Graue Tage


Monochrome Bewegungsstudien

von: Olaf Niepagenkemper
Der Herbst naht und mit ihm kommen, spätestens Ende November, diese Tage, die die meisten wohl eher mit einem Buch im Sessel als mit der Kamera in der Natur verbringen möchten. Und doch hat genau diese trübe, neblige Witterung fotografisch einen großen Reiz. Man muss sich nur darauf einlassen und aus der Not – wenig Licht – eine Tugend machen. Beinahe monochrome Bilder können dann entstehen, und da die Belichtungszeit meist ziemlich lang wird, bietet es sich an, Tiere mit mehr oder weniger ausgeprägter Bewegungsunschärfe im Bild festzuhalten. Olaf Niepagenkempers Bilder mögen sicher so manchen inspirieren, das Buch im Regal zu lassen und statt dessen mit der Kamera durch die graue Natur zu streifen.

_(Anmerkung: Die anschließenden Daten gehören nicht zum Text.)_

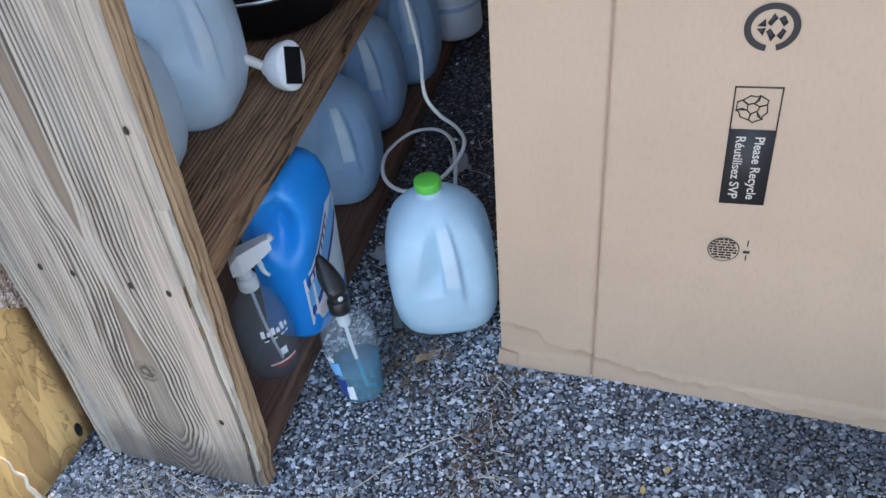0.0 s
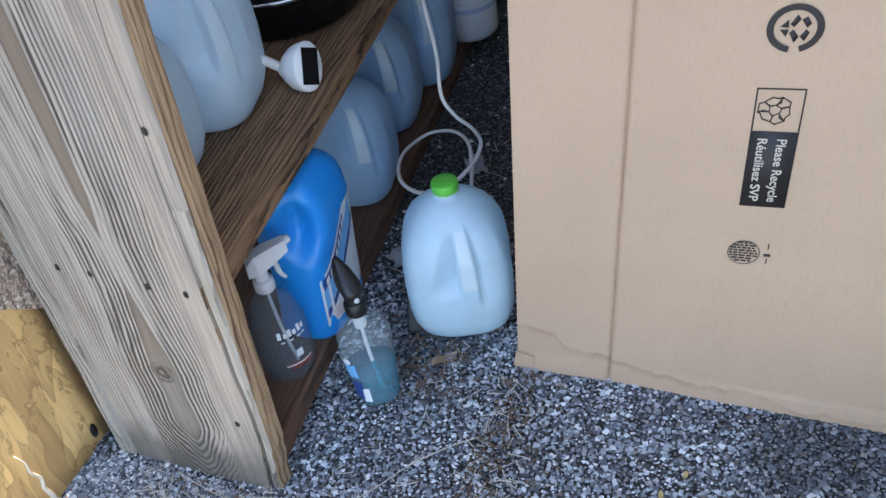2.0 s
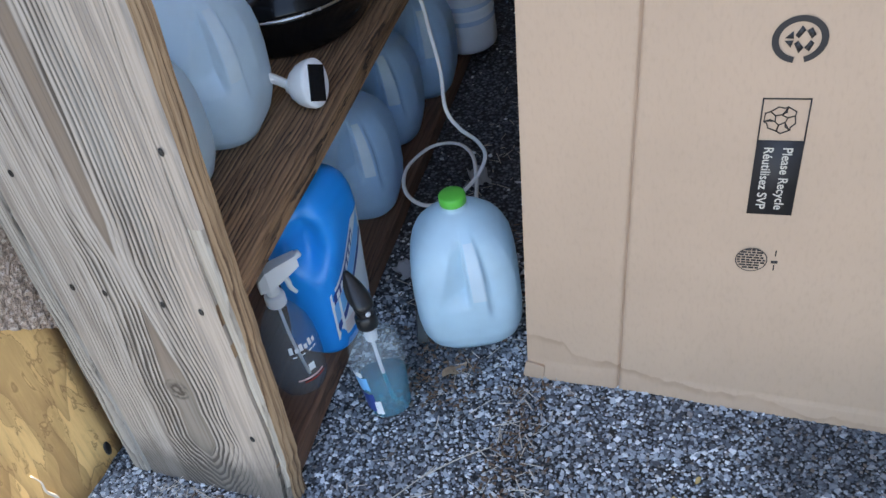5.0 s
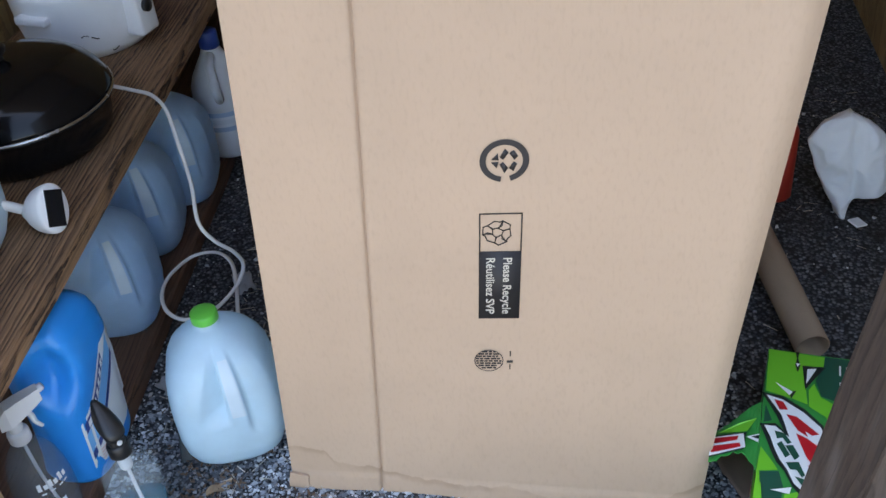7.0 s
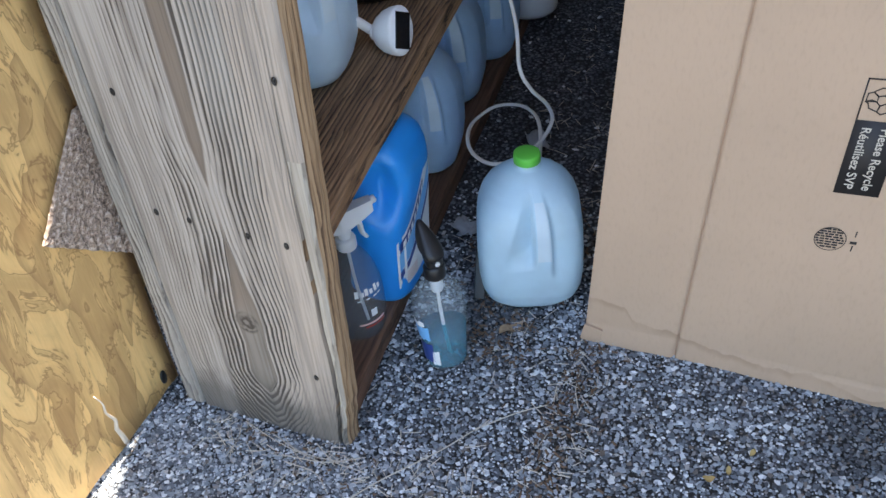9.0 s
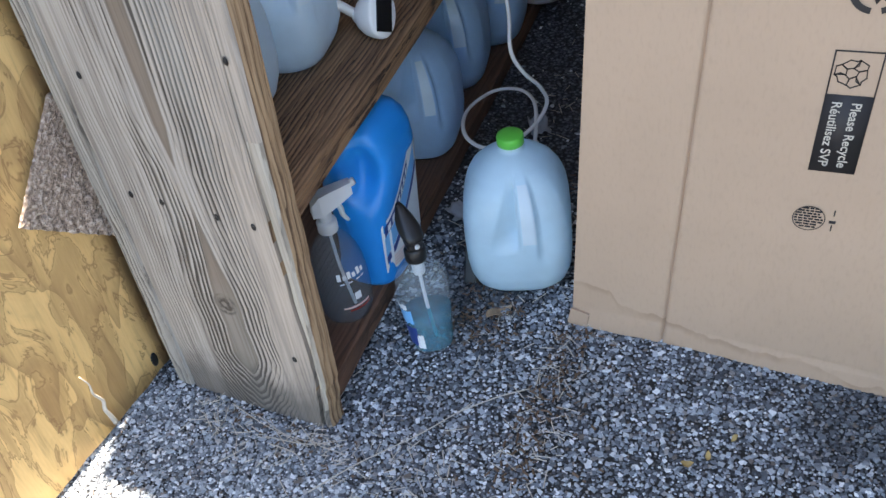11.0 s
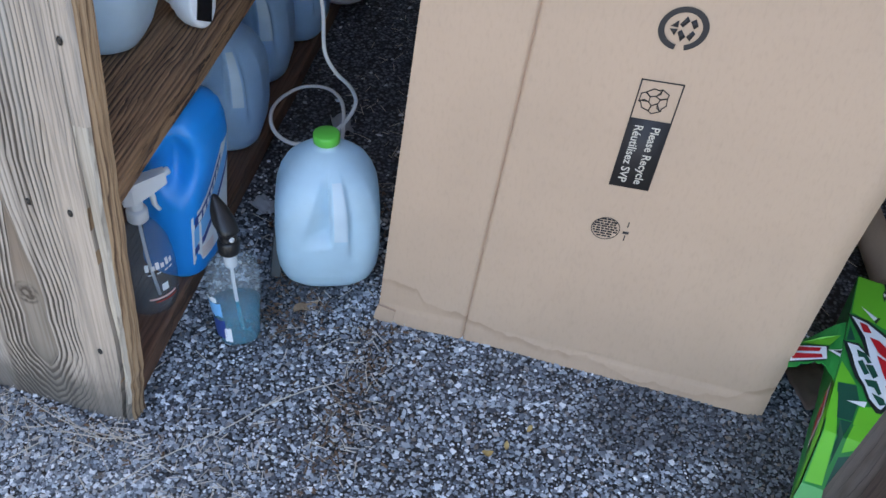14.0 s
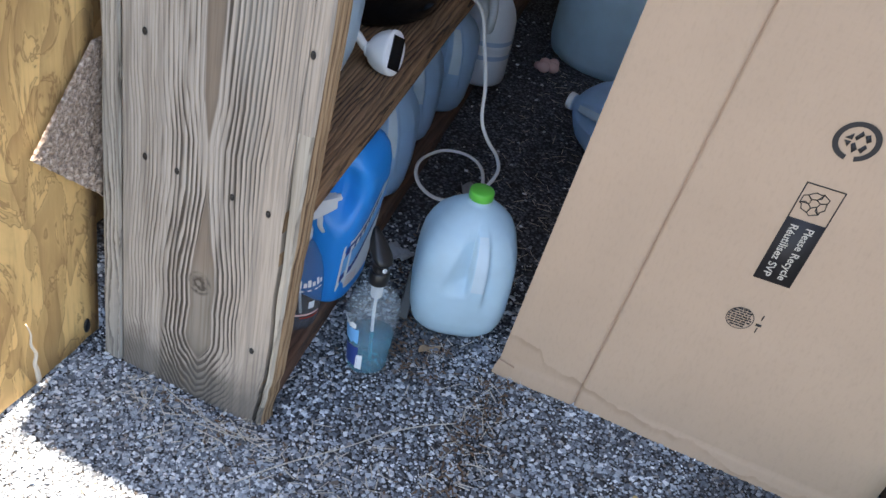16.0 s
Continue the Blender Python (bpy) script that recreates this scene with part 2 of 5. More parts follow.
def asphalt():
    g = Nodes("asphalt")
    cells = g.voronoi(150, "F1", "Distance")
    tint = g.voronoi(150, "F1", "Color")
    big = g.noise(2.2, 5)
    col = g.ramp(g.xyz(tint)[0], (0.0, (0.04, 0.043, 0.05)), (0.6, (0.11, 0.118, 0.134)), (1.0, (0.22, 0.235, 0.26)))
    col = g.mix(g.span(cells, 0.3, 0.7), col, (0.018, 0.018, 0.018))
    col = g.mix(g.math("MULTIPLY", g.span(big, 0.45, 0.7), 0.6), col, (0.022, 0.019, 0.016))
    g.bump(g.math("MULTIPLY", cells, -1.0), 0.9, 0.004)
    return g.done(col, 0.85)


def chips():
    """Loose and bound stone chips: each island has its own grey."""
    g = Nodes("stone_chips")
    r = g.node("ShaderNodeNewGeometry", "Random Per Island")
    col = g.ramp(r, (0.0, (0.060, 0.066, 0.078)), (0.25, (0.160, 0.182, 0.210)), (0.75, (0.42, 0.466, 0.515)), (1.0, (0.82, 0.85, 0.875)))
    big = g.noise(2.3, 5)
    x, y, z = g.xyz()
    # Darker patches by the box's right foot, the drink carton and the jug.
    dark_patch = None
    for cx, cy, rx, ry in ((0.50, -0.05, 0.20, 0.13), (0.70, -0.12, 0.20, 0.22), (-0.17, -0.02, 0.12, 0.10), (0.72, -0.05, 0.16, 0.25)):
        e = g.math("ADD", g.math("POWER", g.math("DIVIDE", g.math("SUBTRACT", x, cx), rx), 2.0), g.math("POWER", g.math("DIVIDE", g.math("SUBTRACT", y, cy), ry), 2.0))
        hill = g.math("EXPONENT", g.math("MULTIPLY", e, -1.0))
        dark_patch = hill if dark_patch is None else g.math("MAXIMUM", dark_patch, hill)
    dark_patch = g.span(g.math("ADD", g.math("MULTIPLY", dark_patch, 0.46), g.noise(7, 5)), 0.60, 0.88)
    col = g.mix(g.math("MULTIPLY", dark_patch, 0.66), col, (0.045, 0.049, 0.057))
    col = g.mix(g.math("MULTIPLY", g.span(big, 0.56, 0.68), 0.35), col, (0.06, 0.056, 0.053))
    warm = g.math("GREATER_THAN", g.math("FRACT", g.math("MULTIPLY", r, 57.0)), 0.92)
    col = g.mix(g.math("MULTIPLY", warm, 0.5), col, (0.20, 0.14, 0.09))
    g.bump(g.noise(600, 2), 0.4, 0.0006)
    return g.done(col, 0.8)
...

Graue Tage mit wolkenverhangenem Himmel und Regen­fällen locken nur wenige Fotografen in die Natur. In diesen Momenten mit ihrer monotonen Stimmung ergeben sich für mich viele Räume für Kreativität in der Naturfotografie. Insbesondere im Herbst und Winter kann man an trüben Tagen einzigartige Augenblicke erleben. Vor allem Vögel und Säugetiere bieten sich dabei als Fotoobjekte an. Voraus­setzung ist aber, dass die Tiere auch aktiv und in Bewegung sind. Mit langen Belichtungszeiten zwischen 1/2 und 1/80 sec lässt sich die Dynamik besonders sichtbar einfangen. Die Tiere setze ich dann in einem eher kleineren Abbildungsmaßstab ins Bild. Der Hinter­grund ist in solchen Bildern ein zusätzliches, oft entscheidendes Gestaltungselement. Dabei lege ich weniger Wert auf die Dokumen­tation spektaku­lärer Arten, sondern versuche, häufigere Spezies durch kreative Darstellung neu ins Bild zu setzen. Die Bewegungs­unschärfe verursacht eine überzeichnete Darstellung der Situation, so wie sie der Betrachter in der Natur nicht wahrnimmt. So suche ich nach Möglichkeiten, die Schönheit der Natur, die sich auf einem Foto nicht in ihrer ganzen Voll­kommenheit einfangen lässt, zu überzeichnen, um so den Betrachter zu emotionalisieren. Die für mich interessantesten Bilder entstehen dabei nicht durch die klassische Ansitz­fotografie aus einem Tarnzelt heraus. Dort ist man in der Regel zu sehr auf einen Standort festgelegt. Freistehend in der Landschaft ist man deutlich flexibler. Dadurch ist es leichter, kurz­fristig für einen passenden Bildausschnitt seinen Standort zu verändern. Auch ein Zoomobjektiv leistet hier hervorragende Dienste, da man durch einen raschen Wechsel des Bildausschnitts Strukturen im Hintergrund in das Bild miteinbeziehen oder eliminieren kann. Zoomobjektive eignen sich auch durch ihr geringeres Gewicht für Aufnahmen aus der Hand. So steigert man die Flexibilität in der Auswahl seines Standortes und des Bildausschnitts noch einmal deutlich. aIch freue mich schon wieder auf den Herbst mit seinen tief hängenden Wolken und grauen Tagen …

Olaf Niepagenkemper

… ist Fischereibiologe und lebt in Münster. Seine fotografischen Ziele findet er vornehmlich in Deutschland, vor allem in Nordrhein-Westfalen und hier im Wesentlichen in der Umgebung seiner Heimatstadt. Aber auch das deutsche Wattenmeer, Polen, Norwegen und Sibirien hat er mit der Kamera bereist. Sein fotografischer Schwerpunkt liegt weniger in der dokumentarischen Abbildung von Arten, vielmehr  steht die kreative Darstellung seiner Fotoobjekte im Vordergrund.